Doctor Who #848: The Vampires of Venice

"You know what's dangerous about you? It's not that you make people take risks, it's that you make them want to impress you."
TECHNICAL SPECS: First aired May 8 2010.

IN THIS ONE... Rory's bachelor party becomes a trip to the Renaissance to fight fishy vampires.

REVIEW: Rory joins the TARDIS crew in this episode, and on the surface of it, you can't help but compare him to Mickey, the OTHER idiot boyfriend. And though they may be perceived as "losers" compared to the Doctor, the episode still makes the point that Rory is infinitely superior to Mickey, and that this time, the Doctor isn't trying to steal the girlfriend. There is still some competition between Amy's two "boys", but it's not romantic per se. The banter laced with innuendo doesn't do this any favors, mind you, and I often got the feeling writer Toby Whithouse (or Moffat stomping all over him, I don't know), doesn't quite know what he's trying to accomplish in these scenes. In essence, Rory feels left out of their clique, and that does transpose as romantic frustration, but on that front, it's a misunderstanding (again, something confused by the kissing and kissing jokes). The Doctor doesn't want Amy in that way, but he does want her as a traveling companion, and those travels ARE a threat to the Amy-Rory relationship, which is why he has them share an adventure (he's right to think the danger turns Amy on), and is happy to have a couple in the TARDIS on a steady basis (Who's first, at least in the CONFIRMED column). Rory feels it's his job to protect Amy, which is why he doesn't like her traveling with the Doctor, but his mistake is thinking he wears the pants in this family. In the last scene, he has to accept that, yeah, Amy's in control of both men. It seems those emasculation jokes were a little one-sided.

There are a lot of things to like about the adventure they have - the stunning locations (actually Croatia), Helen McCrory's strong performance as the mother of the Piscaton (sorry, I meant the Saturnyne), the scientific nature of the vampire tricks, Rory getting to fence with a monster (he'll get better at it), and going to credits through the TARDIS keyhole - but it also fails in other respects. Many criticized the effects at the time, but the creatures look pretty cool, and it's not like Doctor Who is really about effects. I'm more concerned with elements that show the production didn't really understand the script. Francesco's death, for example, is complete nonsense. The lighting is often quite bright, especially on the quay where the Saturnyne males are fed, with no ill effects (after all, these guys are dark-water fish, not supernatural vamps), yet he EXPLODES because Amy shines sunlight on him with a mirror. Come on, now. I also question Rosanna removing her costume to jump in the water, when we've been shown she doesn't actually wear clothes - it's all a mental illusion - so that's stupid.
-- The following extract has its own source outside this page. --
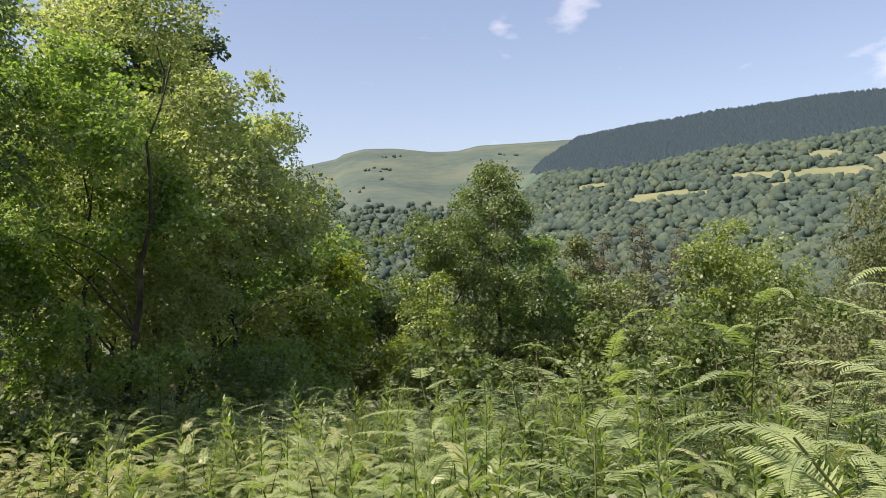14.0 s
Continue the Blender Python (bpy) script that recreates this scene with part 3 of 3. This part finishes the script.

And then there's the Silence, plugged into the script without anyone knowing what this will all be about. Rosanna talks about it like it was beyond some of the cracks and scared her people into running to Venice through another. Their feeding ritual is done "in the name of children lost to the silence". And if that weren't strange enough, the final scene drops out all sound except the Doctor and Rory talking and wondering what's happening. Well, I wonder too, because this has NOTHING to do with the Silence (or Silents, or however you'd like me to spell it) as presented to us a season later. Moffat never really wrote himself out of the corner he created with some of these details. In hindsight, it's all particularly frustrating.

SECOND OPINIONS:
The original review, 10 and 1 Items About The Vampires of Venice, features a new format for 11th Doctor reviews that I kept until I stopped doing them because, y'know, I was reviewing Doctor Who plenty. 848 straight days and counting!

REWATCHABILITY: Medium - Important for Rory joining the crew, and it's got some fair humor and a perfectly acceptable plot. Just not one that's watertight, and it does take in water rather fast when looked at too closely.

Comments

LiamKav said…
There is a moment that I think is a mischaracterisation of the Doctor... he goes to war against the vampire-fish because "they couldn't remember Isabella's name". The Doctor frequently forgets peoples names. He makes repeated comments that if he doesn't remember one person, it's because he's trying to save everyone. "A Good Man Goes To War" makes this an explicit point the girl who he coudn't remember. So to pick the badguys up on that point never sat right with me.
Siskoid said…
A lot of the dialog sounds it would have fit Doc10 better. No doubt that was the one Whithouse would have been familiar with at the script stage.